When working with large datasets, it's common to extract PostgreSQL tables to CSV files for further analysis and sharing. However, naively exporting a large table can crash your machine by consuming all available RAM.
In this article, I'll explain an efficient technique to export big PostgreSQL tables to CSV using Python, based on my experience as a Research Assistant analyzing criminal record relief data.
The Naive Approach
You can export a table like this:
# Execute a SELECT query
cursor.execute("SELECT * FROM employee")
# Fetch all rows
rows = cursor.fetchall()
# Write rows to CSV
with open("employees.csv", "w") as f:
for row in rows:
f.write(",".join([str(cell) for cell in row]) + "\n")
However, this loads the entire table into memory - which will crash your machine for a big table!
Streaming Data in Chunks with psycopg2
The key is to stream the data in chunks from the database directly to disk.

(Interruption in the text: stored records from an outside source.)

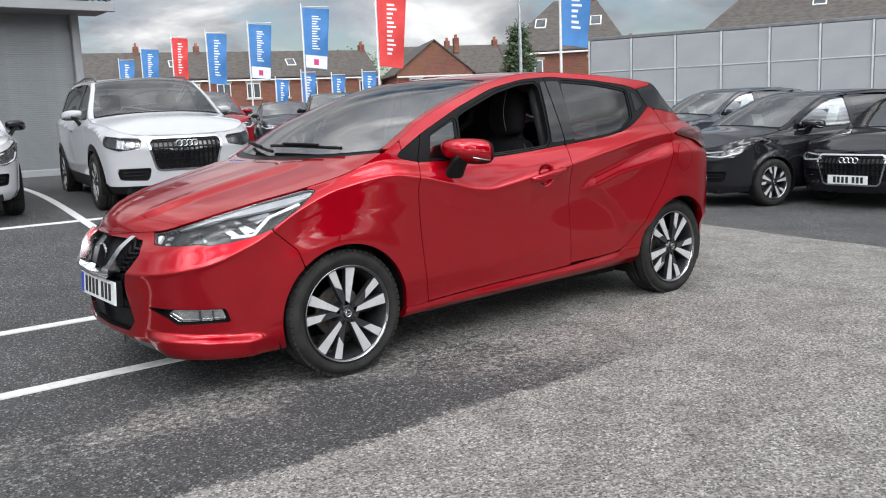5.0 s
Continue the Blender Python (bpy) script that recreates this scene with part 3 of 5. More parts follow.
for mirror in (False, True):
    P = dict(mirror=mirror)
    FINE = 0.02 if mirror else 0.0085
    fender = patch("fender", SHELL.side, r_fender, (-0.6, 0.55, 0.2, 1.1), FINE, RED, hatch, depth=0.025, along=M_CREASE, **P)
    patch("front_bumper", SHELL.side, r_bumper, (S0, -0.15, 0.15, 0.85), FINE, RED, hatch, depth=0.03, **P)
    door = patch("front_door", SHELL.side, r_front_door, (0.42, 1.62, 0.26, 1.08), FINE, RED, hatch, depth=0.03, along=M_CREASE, **P)
    back_door = patch("rear_door", SHELL.side, r_rear_door, (1.5, 2.52, 0.28, 1.28), FINE, RED, hatch, depth=0.03, along=M_CREASE, **P)
    quarter = patch("rear_quarter", SHELL.side, r_quarter, (2.0, SHELL.s1, 0.3, 1.4), FINE, RED, hatch, depth=0.025, along=M_CREASE, **P)
    patch("fuel_flap", SHELL.side, lambda s, z: np.hypot((s - FUEL[0]) * 1.12, z - FUEL[1]) - 0.0865, (FUEL[0] - 0.1, FUEL[0] + 0.1, FUEL[1] - 0.1, FUEL[1] + 0.1), 0.007, RED, quarter, depth=0.012, **P)
    patch("rear_pillar_panel", SHELL.side, lambda s, z: np.maximum(inside(D_PANEL, s, z) + 0.001, z - M_TOP(s) + 0.003), (2.2, 2.72, 1.15, 1.42), 0.008, GLOSS_BLACK, quarter, "dark rear pillar panel", depth=0.01, lift=0.001, **P)
    patch("roof_rail", SHELL.side, r_rail, (0.28, 2.48, 1.0, 1.46), FINE, RED, hatch, depth=0.02, **P)
    patch("sill", SHELL.side, r_sill, (0.2, 2.3, 0.15, 0.37), FINE, RED, hatch, depth=0.03, **P)
    patch("rear_bumper", SHELL.side, lambda s, z: np.maximum(body(s, z), inside(BUMP_R, s, z) + GAP), (2.6, SHELL.s1, 0.2, 0.65), FINE, RED, hatch, depth=0.03, **P)
    C = 0.012 if mirror else 0.006
    patch("sail_panel", SHELL.side, r_sail, (0.26, 0.60, 0.97, 1.25), C, BLACK_TRIM, fender, "satin black corner panel", depth=0.03, lift=-0.003, **P)
    patch("window_frame", SHELL.side, lambda s, z: np.maximum(r_frame(s, z), np.maximum(DOOR_F(z) + GAP - s, s - DOOR_B(z) + GAP)), (0.4, 1.56, 0.96, 1.44), C, BLACK_TRIM, door, "satin black window frame", depth=0.03, lift=-0.002, **P)
    patch("window_frame", SHELL.side, lambda s, z: np.maximum(r_frame(s, z), DOOR_B(z) + GAP - s), (1.46, 2.45, 0.96, 1.44), C, BLACK_TRIM, back_door, "satin black window frame", depth=0.03, lift=-0.002, **P)
    for pane_edge, owner in ((F_WIN, door), (TRI_WIN, door), (R_WIN, back_door)):
        patch("window_seal", SHELL.side, r_seal(pane_edge), (min(a for a, _ in pane_edge) - 0.03, max(a for a, _ in pane_edge) + 0.03, 0.98, 1.42), C, BLACK_TRIM, owner, depth=0.03, lift=-0.006, **P)
    patch("quarter_window", SHELL.side, lambda s, z: inside(TRI_WIN, s, z) - 0.006, (0.5, 0.75, 1.0, 1.22), 0.012, CLEAR_GLASS, hatch, depth=0.004, lift=-0.012, **P)
    patch("rear_door_glass", SHELL.side, lambda s, z: inside(R_WIN, s, z) - 0.006, (1.58, 2.2, 1.02, 1.42), 0.012, CLEAR_GLASS if mirror else PRIVACY_GLASS, back_door, "tinted rear window", depth=0.004, lift=-0.012, **P)
    patch("rear_quarter_glass", SHELL.side, lambda s, z: inside(Q_WIN, s, z), (2.15, 2.35, 1.15, 1.35), 0.008, GLOSS_BLACK, hatch, depth=0.004, lift=0.001, **P)
    patch("b_pillar_trim", SHELL.side, lambda s, z: np.maximum(np.maximum(inside(DLO, s, z) + 0.023, 1.420 + 0.1 * (z - 1.03) - s), s - DOOR_B(z) + 0.004), (1.38, 1.6, 1.0, 1.43), 0.01,
          GLOSS_BLACK, door, "gloss black pillar trim", depth=0.004, lift=0.001, **P)
    patch("pillar_trim", SHELL.side, lambda s, z: np.maximum(np.maximum(inside(DLO, s, z) + 0.023, DOOR_B(z) + 0.004 - s), s - 1.608), (1.4, 1.7, 1.0, 1.43), 0.01, GLOSS_BLACK, back_door,
          "gloss black pillar trim", depth=0.004, lift=0.001, **P)
    patch("tail_lamp", SHELL.side, lambda s, z: inside(TAIL, s, z), (2.45, 3.3, 0.88, 1.1), 0.01, TAIL_RED, hatch, "dark red tail lamp", depth=0.03, lift=0.014, **P)
    if mirror:
        patch("front_door_glass", SHELL.side, lambda s, z: inside(F_WIN, s, z) - 0.006, (0.7, 1.45, 1.0, 1.4), 0.012, CLEAR_GLASS, door, depth=0.004, lift=-0.012, **P)
    patch("inner_lining", SHELL.side, lambda s, z: np.maximum(np.maximum(z - M_TOP(s) + 0.02, np.maximum(0.40 - s, s - 2.85)), np.maximum(np.maximum(0.004 - np.minimum(inside(F_WIN, s, z), inside(F_WIN, s, z + 0.05)), 0.004 - inside(TRI_WIN, s, z)), 0.004 - inside(R_WIN, s, z))), (0.4, 2.86, 0.93, 1.45), 0.012,
          CABIN_BLACK, hatch, "black inner pillar trim", depth=0.004, lift=-0.045, **P)
    patch("boot_lining", SHELL.side, lambda s, z: np.maximum(arch(s, z), np.abs(s - 2.45) - 0.3), (2.1, 2.8, 0.35, 0.98), 0.03, CABIN_BLACK, hatch, depth=0.004, lift=-0.06, **P)
    for at in (HUB_F, HUB_R):  # liner of the wheel arch
        bm = bmesh.new()
        side_y = 1 if mirror else -1
        prev = None
        for k in range(25):
            a = math.pi * (-0.12 + 1.24 * k / 24)
            c = (at + 0.362 * math.cos(a), 0.305 + 0.362 * math.sin(a))
            ring = [bm.verts.new((c[0], side_y * y, c[1])) for y in (0.775, 0.68, 0.45)]
            if prev:
                for i in range(2):
                    bm.faces.new((prev[i], prev[i + 1], ring[i + 1], ring[i]))
            prev = ring
        part("arch_liner", bm, UNDER, hatch, smooth=True)

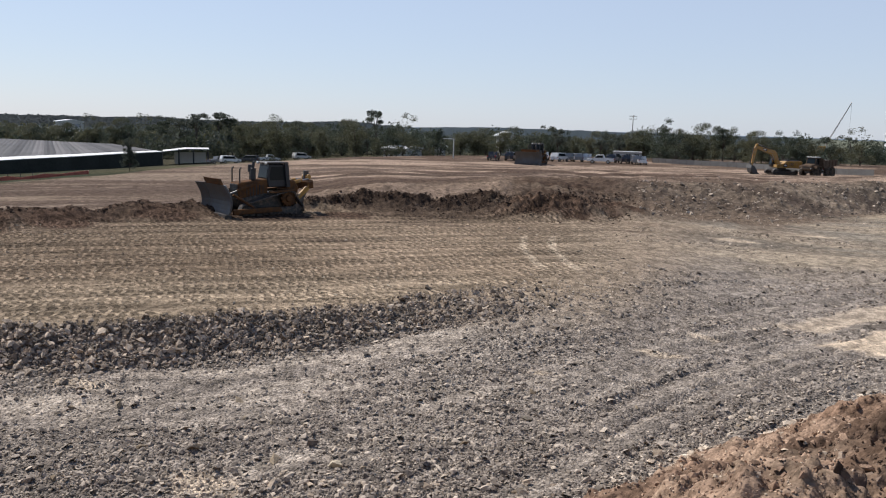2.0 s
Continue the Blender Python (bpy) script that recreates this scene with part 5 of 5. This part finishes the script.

The psycopg2 module provides a handy COPY method that lets us do just that.
First, connect to the database and open the output CSV:
import psycopg2
conn = psycopg2.connect("dbname=mydb user=postgres")
with open('out.csv', 'w') as f:
Next, use copy_expert() to stream the table to the file in chunks:
cur = conn.cursor()
cur.copy_expert('COPY employee TO STDOUT WITH CSV HEADER', f)
The table is streamed to the CSV without loading everything into memory!
Putting It All Together
Here is the full script to efficiently export a large PostgreSQL table to a CSV:
import psycopg2
conn = psycopg2.connect("dbname=mydb user=postgres")
cur = conn.cursor()
with open('out.csv', 'w') as f:
cur.copy_expert('COPY employees TO STDOUT WITH CSV HEADER', f)
print("Table exported to CSV!")
By streaming the data in chunks directly to a file, we avoid RAM issues and efficiently export the table.
Extracting results of SQL query
The above method copies all the data from the employee
table to a CSV file. But if you want to store the results of a query with the above method you will have to modify it slightly as below.
import psycopg2
conn = psycopg2.connect("dbname=mydb user=postgres")
cur = conn.cursor()
# list of departments from which we want all employees
dept_list = ['dept1', 'dept2']
query = """SELECT *
FROM employee
WHERE department IN %s"""
query_params = (tuple(dept_list),)
query = cur.mogrify(query, query_params)
query = query.decode('utf-8')
with open('out.csv', 'w') as f:
cur.copy_expert("COPY ({}) TO STDOUT WITH CSV HEADER".format(query), f)
print("Query results exported to CSV!")
This technique has helped me quickly extract large criminal record relief datasets from PostgreSQL databases for analysis. Let me know if you have any other tips and tricks!
Top comments (3)
\COPY my_table TO 'filename' CSV HEADER
hey could you also elaborate on how can we control the chunk size being processed here?
There is no built-in method to control the chunk size. The COPY protocol itself focuses on efficient bulk data transfer. If you DO want to control you can change the config on the PostgreSQL server OR iterate through your data in loops.